┌─ RECORDED DATA

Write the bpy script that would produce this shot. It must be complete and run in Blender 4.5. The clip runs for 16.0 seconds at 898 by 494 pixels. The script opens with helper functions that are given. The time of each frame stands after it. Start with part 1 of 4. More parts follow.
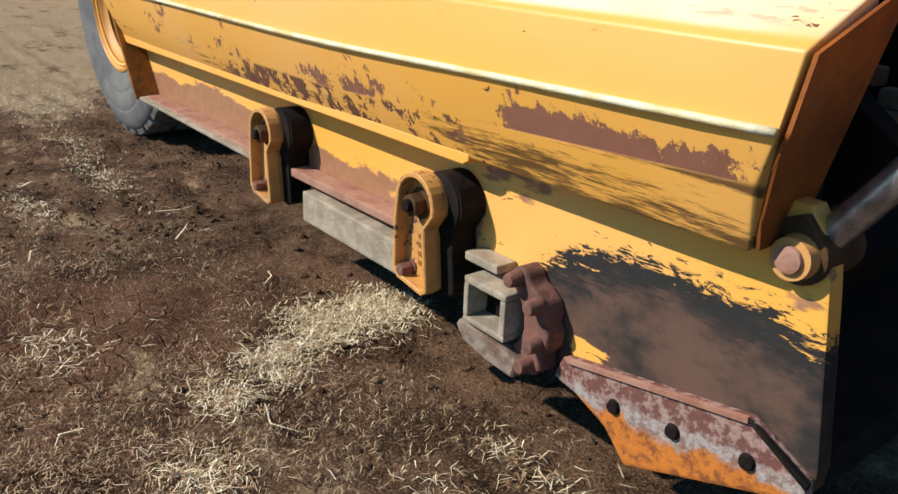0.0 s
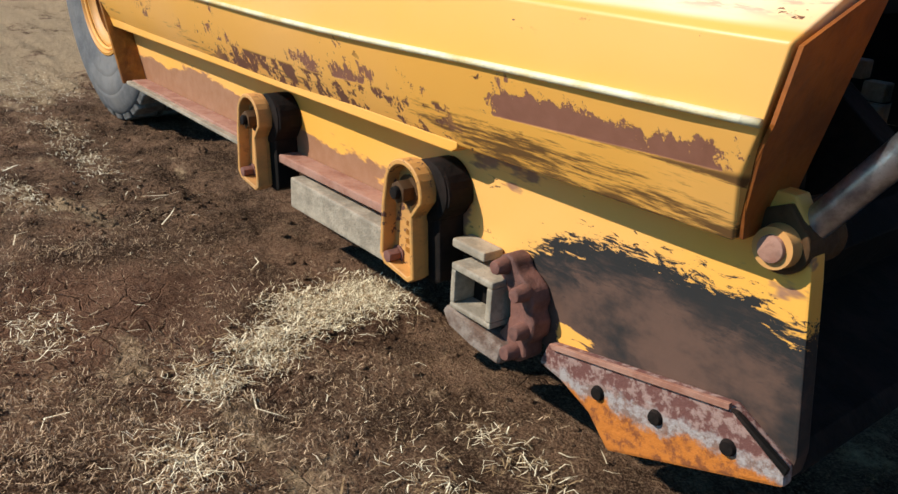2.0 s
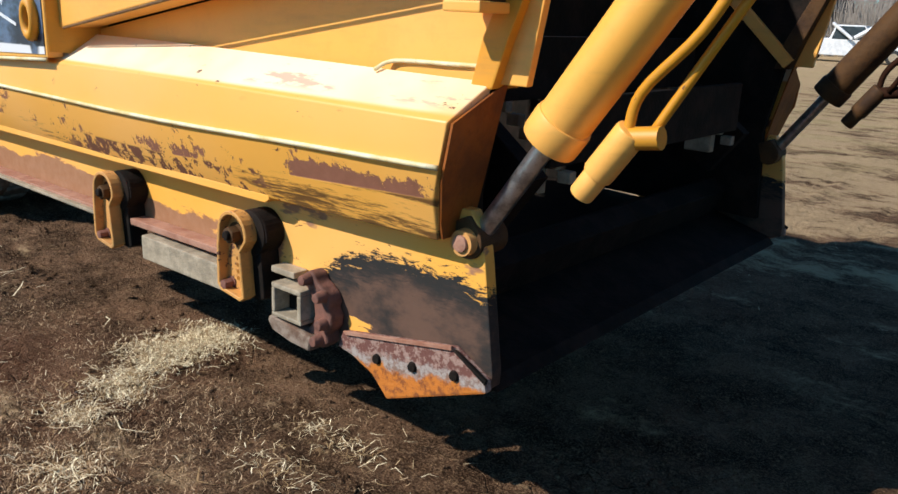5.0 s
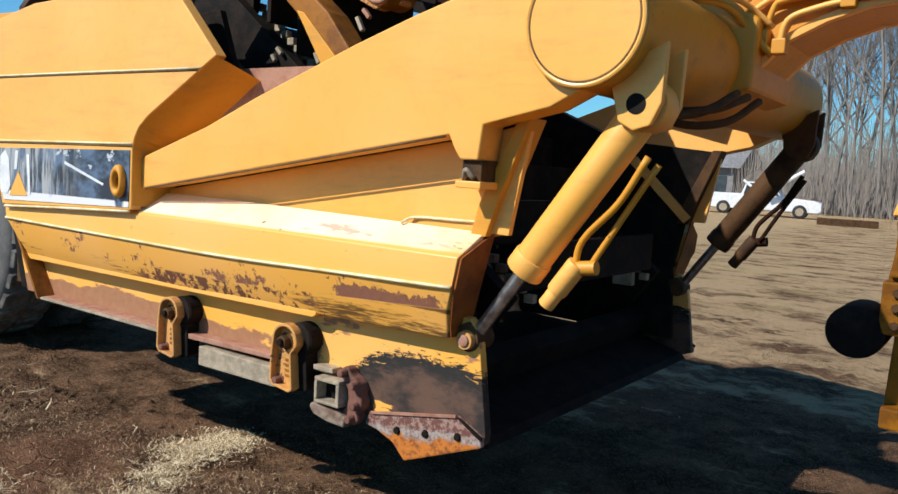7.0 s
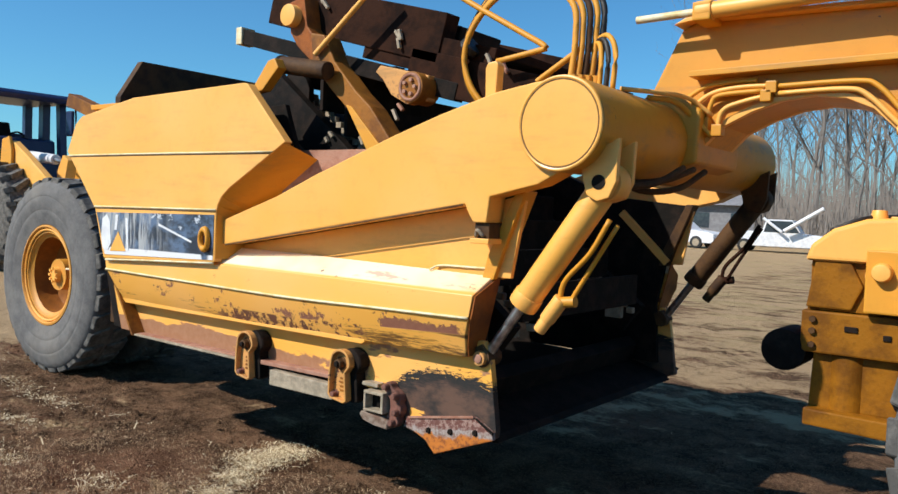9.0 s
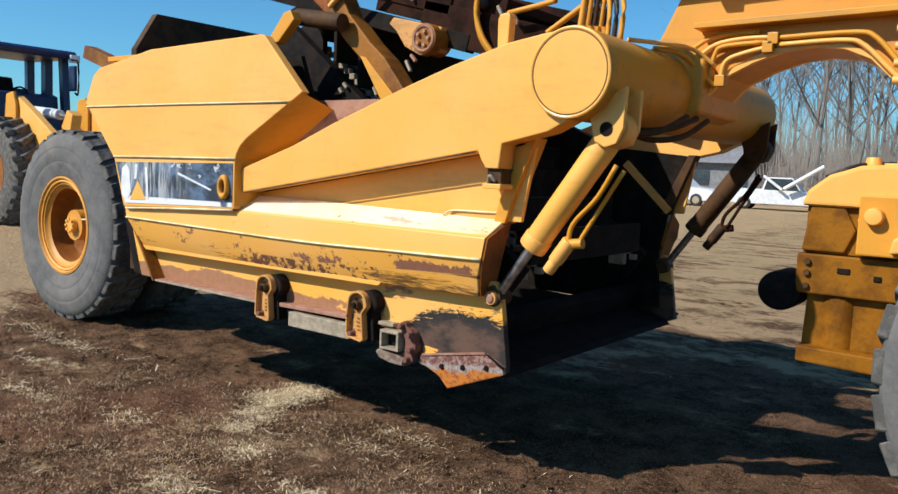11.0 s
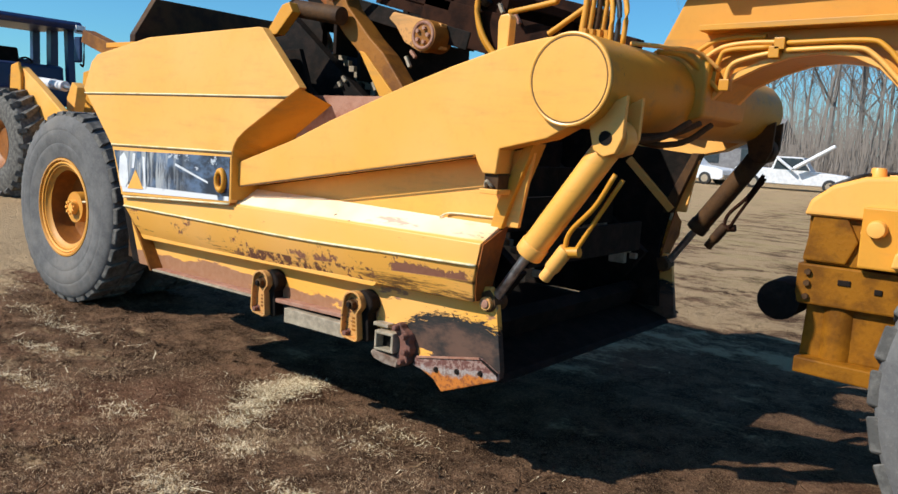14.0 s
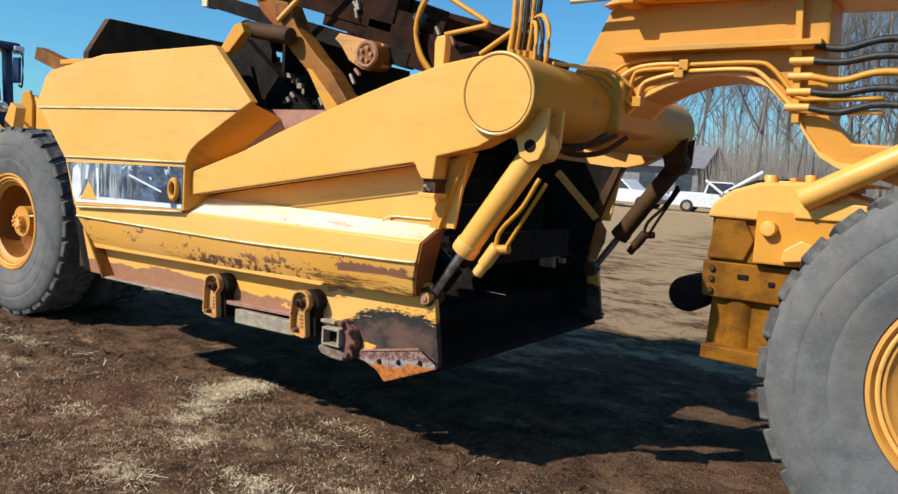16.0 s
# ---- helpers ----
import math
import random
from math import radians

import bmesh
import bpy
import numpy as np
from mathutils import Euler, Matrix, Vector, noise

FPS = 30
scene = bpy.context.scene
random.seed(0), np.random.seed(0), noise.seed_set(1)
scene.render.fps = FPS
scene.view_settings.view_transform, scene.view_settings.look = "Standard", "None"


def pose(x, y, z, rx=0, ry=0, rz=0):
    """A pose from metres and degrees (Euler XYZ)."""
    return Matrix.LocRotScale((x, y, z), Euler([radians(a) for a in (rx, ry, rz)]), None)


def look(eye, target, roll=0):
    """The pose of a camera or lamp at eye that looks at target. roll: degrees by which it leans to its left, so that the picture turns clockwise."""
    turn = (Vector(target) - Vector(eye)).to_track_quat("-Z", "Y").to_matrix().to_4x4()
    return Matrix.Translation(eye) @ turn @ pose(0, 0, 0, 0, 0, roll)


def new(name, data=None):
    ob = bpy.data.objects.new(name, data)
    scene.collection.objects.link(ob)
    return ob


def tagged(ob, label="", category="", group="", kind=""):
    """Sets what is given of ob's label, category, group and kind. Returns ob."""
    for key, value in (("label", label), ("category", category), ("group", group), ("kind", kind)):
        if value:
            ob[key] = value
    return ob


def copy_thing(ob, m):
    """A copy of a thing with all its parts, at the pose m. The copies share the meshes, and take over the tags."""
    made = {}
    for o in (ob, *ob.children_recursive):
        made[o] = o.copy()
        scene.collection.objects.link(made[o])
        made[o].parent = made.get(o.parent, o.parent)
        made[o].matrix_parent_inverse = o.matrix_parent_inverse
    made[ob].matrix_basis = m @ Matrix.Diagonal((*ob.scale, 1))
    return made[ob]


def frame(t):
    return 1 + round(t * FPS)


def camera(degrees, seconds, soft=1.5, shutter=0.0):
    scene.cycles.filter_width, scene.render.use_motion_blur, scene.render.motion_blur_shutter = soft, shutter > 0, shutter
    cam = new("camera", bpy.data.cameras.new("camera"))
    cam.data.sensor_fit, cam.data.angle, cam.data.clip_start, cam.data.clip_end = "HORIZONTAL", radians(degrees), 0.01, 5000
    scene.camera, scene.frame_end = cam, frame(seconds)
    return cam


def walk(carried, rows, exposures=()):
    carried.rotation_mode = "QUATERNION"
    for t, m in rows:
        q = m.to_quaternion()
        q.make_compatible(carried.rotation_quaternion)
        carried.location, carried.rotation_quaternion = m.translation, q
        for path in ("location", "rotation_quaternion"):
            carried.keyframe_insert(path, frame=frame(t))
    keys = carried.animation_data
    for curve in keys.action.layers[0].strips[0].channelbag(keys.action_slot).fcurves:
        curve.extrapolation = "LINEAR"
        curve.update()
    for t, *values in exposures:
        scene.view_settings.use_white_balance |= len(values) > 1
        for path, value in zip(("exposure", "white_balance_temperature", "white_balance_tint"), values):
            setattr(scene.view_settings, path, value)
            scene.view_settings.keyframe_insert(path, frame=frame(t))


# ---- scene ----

└─

◆ WHAT YOU SHOULD DO: Copy the listing in full and without alteration, omitting every picture.

◆ ANSWER IN FULL:
Write the bpy script that would produce this shot. It must be complete and run in Blender 4.5. The clip runs for 16.0 seconds at 898 by 494 pixels. The script opens with helper functions that are given. The time of each frame stands after it. Start with part 1 of 4. More parts follow.
0.0 s
2.0 s
5.0 s
7.0 s
9.0 s
11.0 s
14.0 s
16.0 s
# ---- helpers ----
import math
import random
from math import radians

import bmesh
import bpy
import numpy as np
from mathutils import Euler, Matrix, Vector, noise

FPS = 30
scene = bpy.context.scene
random.seed(0), np.random.seed(0), noise.seed_set(1)
scene.render.fps = FPS
scene.view_settings.view_transform, scene.view_settings.look = "Standard", "None"


def pose(x, y, z, rx=0, ry=0, rz=0):
    """A pose from metres and degrees (Euler XYZ)."""
    return Matrix.LocRotScale((x, y, z), Euler([radians(a) for a in (rx, ry, rz)]), None)


def look(eye, target, roll=0):
    """The pose of a camera or lamp at eye that looks at target. roll: degrees by which it leans to its left, so that the picture turns clockwise."""
    turn = (Vector(target) - Vector(eye)).to_track_quat("-Z", "Y").to_matrix().to_4x4()
    return Matrix.Translation(eye) @ turn @ pose(0, 0, 0, 0, 0, roll)


def new(name, data=None):
    ob = bpy.data.objects.new(name, data)
    scene.collection.objects.link(ob)
    return ob


def tagged(ob, label="", category="", group="", kind=""):
    """Sets what is given of ob's label, category, group and kind. Returns ob."""
    for key, value in (("label", label), ("category", category), ("group", group), ("kind", kind)):
        if value:
            ob[key] = value
    return ob


def copy_thing(ob, m):
    """A copy of a thing with all its parts, at the pose m. The copies share the meshes, and take over the tags."""
    made = {}
    for o in (ob, *ob.children_recursive):
        made[o] = o.copy()
        scene.collection.objects.link(made[o])
        made[o].parent = made.get(o.parent, o.parent)
        made[o].matrix_parent_inverse = o.matrix_parent_inverse
    made[ob].matrix_basis = m @ Matrix.Diagonal((*ob.scale, 1))
    return made[ob]


def frame(t):
    return 1 + round(t * FPS)


def camera(degrees, seconds, soft=1.5, shutter=0.0):
    scene.cycles.filter_width, scene.render.use_motion_blur, scene.render.motion_blur_shutter = soft, shutter > 0, shutter
    cam = new("camera", bpy.data.cameras.new("camera"))
    cam.data.sensor_fit, cam.data.angle, cam.data.clip_start, cam.data.clip_end = "HORIZONTAL", radians(degrees), 0.01, 5000
    scene.camera, scene.frame_end = cam, frame(seconds)
    return cam


def walk(carried, rows, exposures=()):
    carried.rotation_mode = "QUATERNION"
    for t, m in rows:
        q = m.to_quaternion()
        q.make_compatible(carried.rotation_quaternion)
        carried.location, carried.rotation_quaternion = m.translation, q
        for path in ("location", "rotation_quaternion"):
            carried.keyframe_insert(path, frame=frame(t))
    keys = carried.animation_data
    for curve in keys.action.layers[0].strips[0].channelbag(keys.action_slot).fcurves:
        curve.extrapolation = "LINEAR"
        curve.update()
    for t, *values in exposures:
        scene.view_settings.use_white_balance |= len(values) > 1
        for path, value in zip(("exposure", "white_balance_temperature", "white_balance_tint"), values):
            setattr(scene.view_settings, path, value)
            scene.view_settings.keyframe_insert(path, frame=frame(t))


# ---- scene ----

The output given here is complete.